Ryan rejects the use of the term “voucher,” and calls Obama’s description of his proposal a “dramatic distortion.”

At his daily briefing Thursday, White House press secretary Jay Carney called Obama’s address “a policy speech,” not “a campaign speech.” He also said that “the president believes that Chairman Ryan’s very sincere,” and that all Obama did was “describe one vision and then describe his own.”

Reaching a bipartisan agreement on deficit reduction by the end of June – as suggested by Obama – is probably a long shot in the best of circumstances. On Thursday, White House budget director Jack Lew called making the June deadline “a significant challenge.” Former Sen. Alan Simpson (R) of Wyoming, co-chairman of the president’s bipartisan fiscal commission, told reporters after a meeting in the Oval Office Thursday that setting dates in Washington is “the goofiest thing you could do.”

Still, after the 11th-hour budget agreement last Friday that averted a government shutdown, some strategists suggested the deal had set a template for further bipartisan negotiation on tough budget issues. Ryan himself said Thursday that he had expected to build on that experience going forward, but now he believes Obama’s speech “definitely damages” the prospects for a grand bargain on deficit reduction.

That Obama’s deficit reduction speech had political overtones is hardly shocking. Everything the president does has a political dimension, and Obama did, after all, just declare himself as a candidate for reelection. He has faced growing pressure from the left to take on the right’s budget-cutting efforts more energetically. Increasingly, progressive groups are warning Obama that the ground troops who made his improbable 2008 campaign a success aren’t convinced he deserves their time and money again, even if they will still vote for him.

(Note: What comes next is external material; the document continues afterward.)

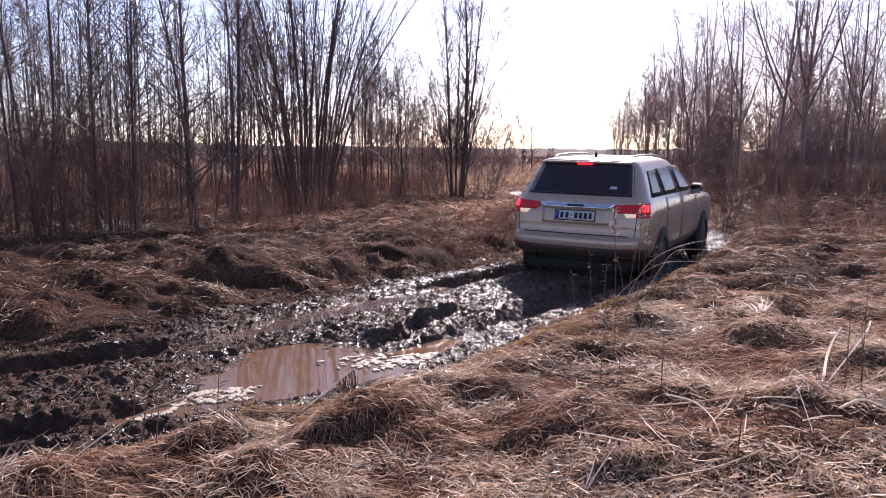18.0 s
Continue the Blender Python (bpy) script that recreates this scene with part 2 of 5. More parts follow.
PUDDLES = [(-1.02, 6.05, 1.0, 0.72, 42), (-1.66, 5.06, 0.50, 0.15, 32), (-1.48, 5.34, 0.34, 0.17, 25), (-1.30, 6.70, 0.28, 0.12, 40)]
POOLS = [(-7.4, 17.2, 2.6, 1.2, -4), (3.2, 24.6, 0.6, 2.3, -10), (2.95, 32.0, 0.4, 1.4, -5)]
HOLLOWS = [(3.38, 7.42, 0.20, 0.26, -10), (3.24, 8.55, 0.14, 0.2, 0)]


def height(x, y):
    x, y = np.asarray(x, float), np.asarray(y, float)
    d, s = along(x, y)
    mud = mudness(x, y, d)
    grass = 1 - mud
    near = 1 - step(30, 70, np.hypot(x, y))
    # track: two ruts, a hump between them, thrown-up shoulders, clods
    weave = 0.05 * fbm(s, s * 0 + 3, 1.6, 2)
    slack = step(-2.6, -2.1, x) * (1 - step(-0.9, -0.1, x))
    rut = np.exp(-((np.abs(d + weave) - 0.82) / np.where(d < 0, 0.19, 0.17)) ** 4)
    # a slumped outer wall on the left where the mud has run back
    soft_wall = np.exp(-(np.maximum(0, -(d + weave) - 0.86) / 0.24) ** 2) * (-(d + weave) > 0.82)
    rut = np.where((d < 0) & (-(d + weave) > 0.82), rut * (1 - slack) + soft_wall * slack, rut)
    deep = np.where(d < 0, (0.19 + 0.05 * fbm(s, d, 1.1, 2)) * (1 - 0.12 * slack), 0.15 + 0.10 * fbm(s, d, 0.8, 2))
    # a slide of mud dams the left rut; ahead of its water it is deeper
    deep = deep * (1 + (d < 0) * (0.3 * step(-0.5, 0.4, x) - 0.92 * np.exp(-((x + 2.12) / 0.30) ** 2)) - (d > 0) * 0.85 * np.exp(-((x + 2.12) / 0.15) ** 2))
    lump = fbm(x + 3, y, 0.12, 3, 0.65)
    crumb = fbm(x, y + 7, 0.055, 2, 0.7)
    torn = 1 - 2.2 * np.abs(fbm(x * 0.8 + y * 0.6, y * 1.5 - x, 0.13, 2, 0.6))
    clods = 0.030 * fbm(x, y, 0.45, 2, 0.6) + 0.018 * np.sign(lump) * np.abs(lump) ** 0.8 + 0.022 * np.sign(crumb) * np.abs(crumb) ** 0.8 + 0.016 * torn
    streak = fbm(s * 0.3, d + 5, 0.13, 3, 0.6) * step(-0.9, -2.0, x)
    clods = clods + 0.045 * streak
    clods = clods * (1 - 0.1 * step(-0.9, 0.2, x) + 0.15 * step(-1.7, -2.3, x))
    track = 0.02 - rut * deep + np.where(d > 0, 0.03, -0.02) * np.exp(-((np.abs(d) - 0.5) / 0.13) ** 2) + np.where((d > 0) & (x < -0.4), 0.07, 0.02) * np.exp(-((np.abs(d) - 1.12) / 0.14) ** 2) + clods * (1 - np.where(d < 0, 0.78, 0.3) * np.exp(-((np.abs(d) - np.where(d < 0, 0.84, 0.92)) / np.where(d < 0, 0.34, 0.27)) ** 4)) - 0.06 * np.exp(-((d - 1.10 - 0.5 * weave) / 0.06) ** 2)
    # a ridge of churned mud beyond the puddle, steep on its right
    a_, q_ = 0.592 * (x + 0.62) + 0.806 * (y - 6.78), 0.806 * (x + 0.62) - 0.592 * (y - 6.78) + 0.05 * fbm(x, y, 0.25, 2)
    track = track + 0.16 * np.exp(-np.where(q_ < 0, q_ / 0.22, q_ / 0.05) ** 2) * step(-0.02, 0.2, a_) * (1 - step(1.15, 1.5, a_))
    # banks
    left = step(-1.25, -2.2, d) * 0.16 + 0.20 * np.exp(-((d + 3.6) / 1.5) ** 2) * (0.75 + 0.5 * fbm(x, y, 2.2, 2))
    left = left * (1 - 0.7 * step(-5.0, -8.0, d)) * (1 - 0.8 * step(17, 22, y))
    dr = d - 0.3 * step(-0.9, -1.9, x)
    wide = 0.12 * step(-0.7, 0.0, x)
    right = step(1.13 + wide, 1.72 + wide, dr) * (0.13 + 0.10 * step(7, 10, y)) + 0.05 * step(2, 5, d)
    bank = np.where(d < 0, left, right)
    humps = 0.09 * fbm(x, y, 0.95, 2, 0.5) + 0.15 * np.maximum(0, fbm(x + 9, y, 0.45, 2) - 0.1) + 0.06 * fbm(x, y, 3.1, 2)
    rough = np.where(d < -1.2, 1.55, 0.9)
    z = track * mud * near + (bank + humps * grass * rough) * near
    # hollows
    for cx, cy, rx, ry, turn in PUDDLES:
        k = blob(x, y, cx, cy, rx, ry, turn)
        z = z * (1 - 0.9 * k) - 0.15 * k
    for cx, cy, rx, ry, turn in POOLS + HOLLOWS:
        k = blob(x, y, cx, cy, rx * 1.25, ry * 1.25, turn)
        z = z * (1 - 0.8 * k) - 0.10 * k
    for cx, cy, rx, ry, turn, tall in TUSSOCKS:
        if np.size(x) > 4:
            # a flat-topped hummock with a ragged rim
            near_it = (np.abs(x - cx) < 2.6 * rx + 0.3) & (np.abs(y - cy) < 2.6 * rx + 0.3)
            if near_it.any():
                xs, ys = x[near_it], y[near_it]
                ragged = 0.22 * fbm(xs, ys, 0.22, 3)
                z[near_it] = z[near_it] + 0.40 * tall * grass[near_it] * step(0.12, 0.72, blob(xs, ys, cx, cy, rx, ry, turn) + ragged)
    z = z - 0.26 * blob(x, y, -2.3, 8.78, 0.27, 0.17, 0)
    # open land beyond: gentle swells
    z = z + (1 - near) * 0.4 * fbm(x, y, 60, 2) + step(150, 900, np.hypot(x, y)) * 0.8 * fbm(x, y, 400, 2)
    return z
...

Obama’s lack of Democratic primary challenger, and the as-yet weak field of Republican challengers, has given him a fair amount of running room in his legislative deal-making. But if he can’t get his base of supporters – particularly young and minority voters – excited about four more years, he could face trouble come November 2012. That calculation may have played a part in his rhetorical choices Wednesday.

And, he may not see much potential for a major deal on deficit reduction anyway before the next election. After all, while voters say they are worried about the debt and deficits, they are squeamish about cuts to health-care entitlements – the biggest driver of the nation’s looming debt crisis. The real question, then, is how long the nation can keep racking up debt without reaching that crisis point. If you’re the president and you’re running for a second term, you can only hope it’s not before Election Day.